Defense 3: Education of athletes and parents improves self-efficacy
Equipped with a role in evaluating the danger of youth sports and aware that their children are being mentored on how to avoid and recognize concussions, parents of younger athletes will feel they have more control over their behavior in regards to concussions. Similarly, recognizing young players who independently chose to report a concussion will demonstrate to other players that every player is in control of his own behavior. The Theory of Planned Behavior adds perceived behavioral control to the Theory of Rational Action, which was previously discussed with regard to norms (17). While coaches should be educated on proper protocol, especially for head injuries requiring immediate medical intervention beyond sideline cognitive assessment, athletes should feel empowered to remove themselves from a game as a precaution if they suspect a concussion. Accomplishing this requires both changing athlete’s attitudes about concussions and improving communication between coaches, parents, athletes and doctors about the appropriate steps to take.

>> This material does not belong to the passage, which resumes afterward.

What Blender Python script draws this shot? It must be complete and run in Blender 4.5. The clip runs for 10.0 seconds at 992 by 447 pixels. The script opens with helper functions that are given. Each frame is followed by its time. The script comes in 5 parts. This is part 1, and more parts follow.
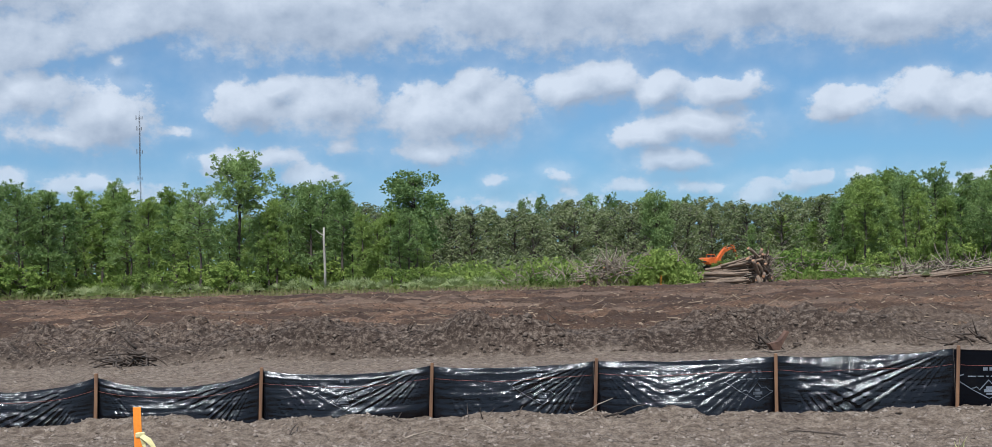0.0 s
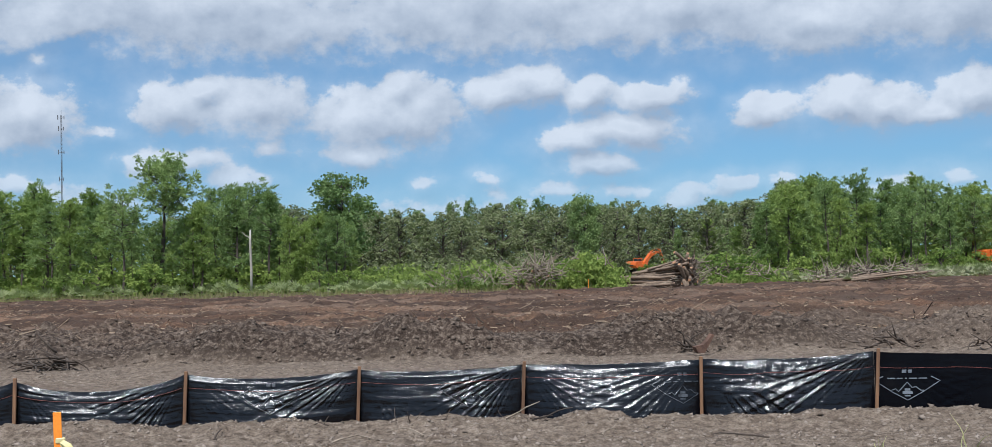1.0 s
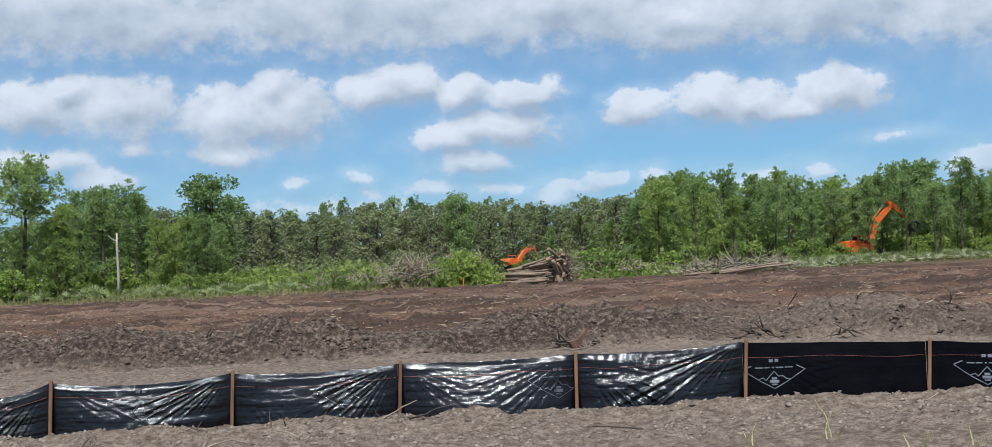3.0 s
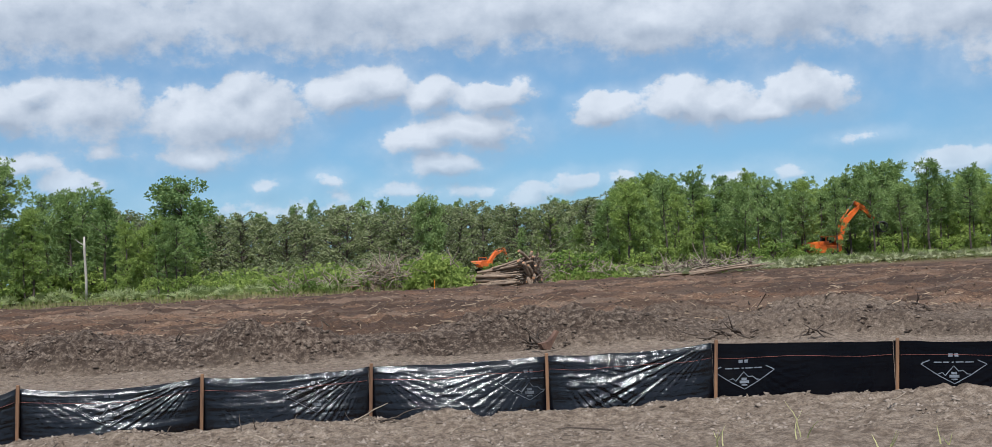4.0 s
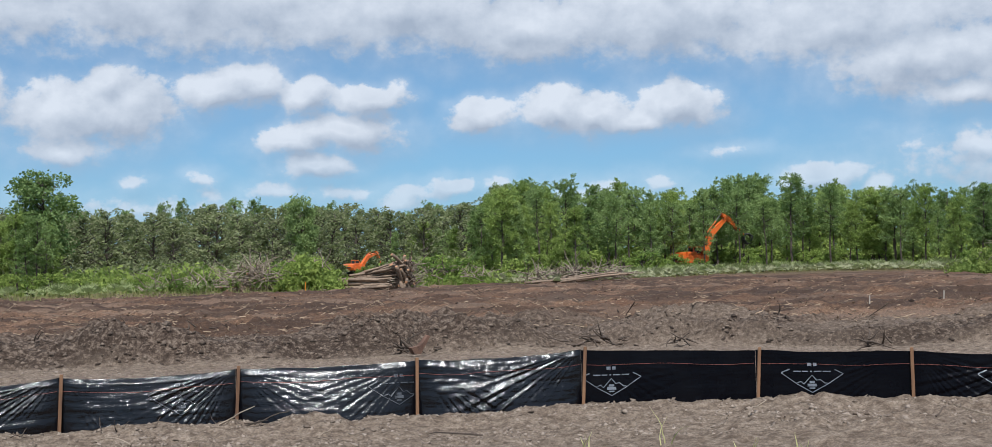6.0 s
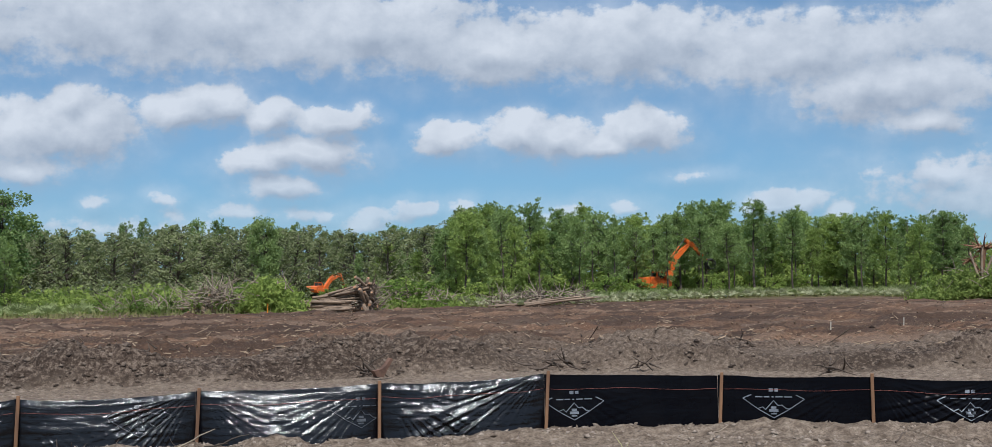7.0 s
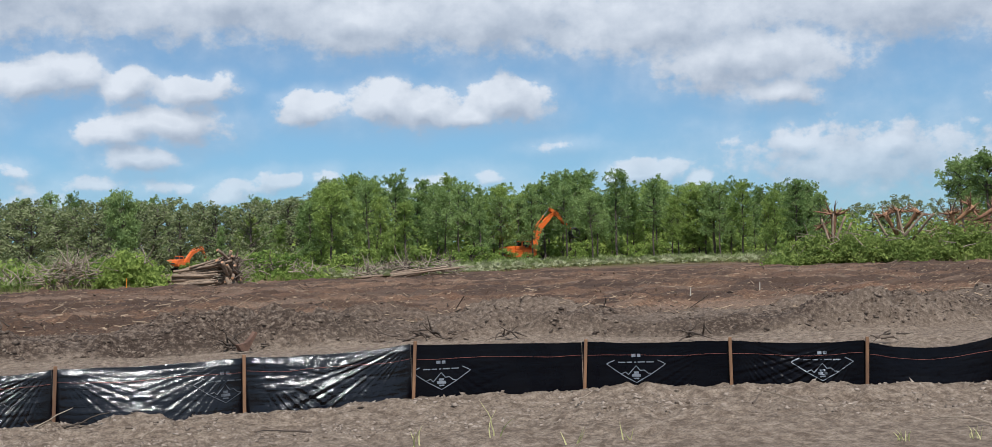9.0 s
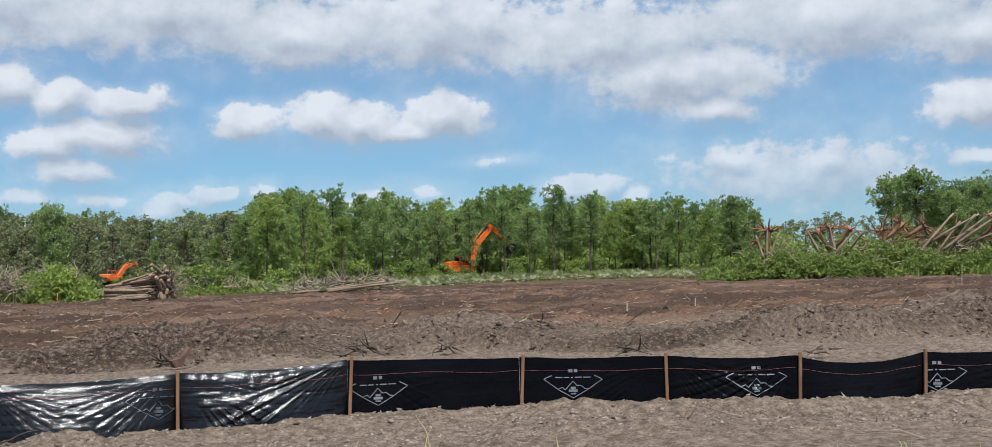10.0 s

Athletes who report a suspected concussion (whether it happened on or off the field) should be used by coaches as a positive example. Publicly recognizing these athletes will help other athletes realize that their own decisions are in their control and will be approved by their coach and teammates (15). Athletes need to feel a high degree of control of their ability to recognize a concussion and remove themselves from play. As the proposed intervention aims to ultimately reform youth sports, these athletes also need to have a sense of control over their behavior in the sport. Every professional athlete who has gone public with his or her own concussion should be connected with young athletes. It is especially important for professional athletes to recall concussions earlier in their careers and for high school athletes who have sustained concussions to share their own experiences. The use of professional and young athletes as communicators will reduce resistance, while the messages they share will not only promote compliance but empower young athletes to take action to change their sports.
Reducing sports concussions requires more than one intervention. The approach must be multi-faceted and must engage the stakeholders. While education should be age-specific, young athletes should be brought into discussions about potential interventions and should contribute to curricula. Establishing a program to connect young athletes with professional athletes will create an initial effective communication that can be extended further through a system of peer education. Applying the Ecological Model and Health Promotion Framework in addition to individual-level theories, highlights the need to create active and passive changes, in behavior and structure, respectively.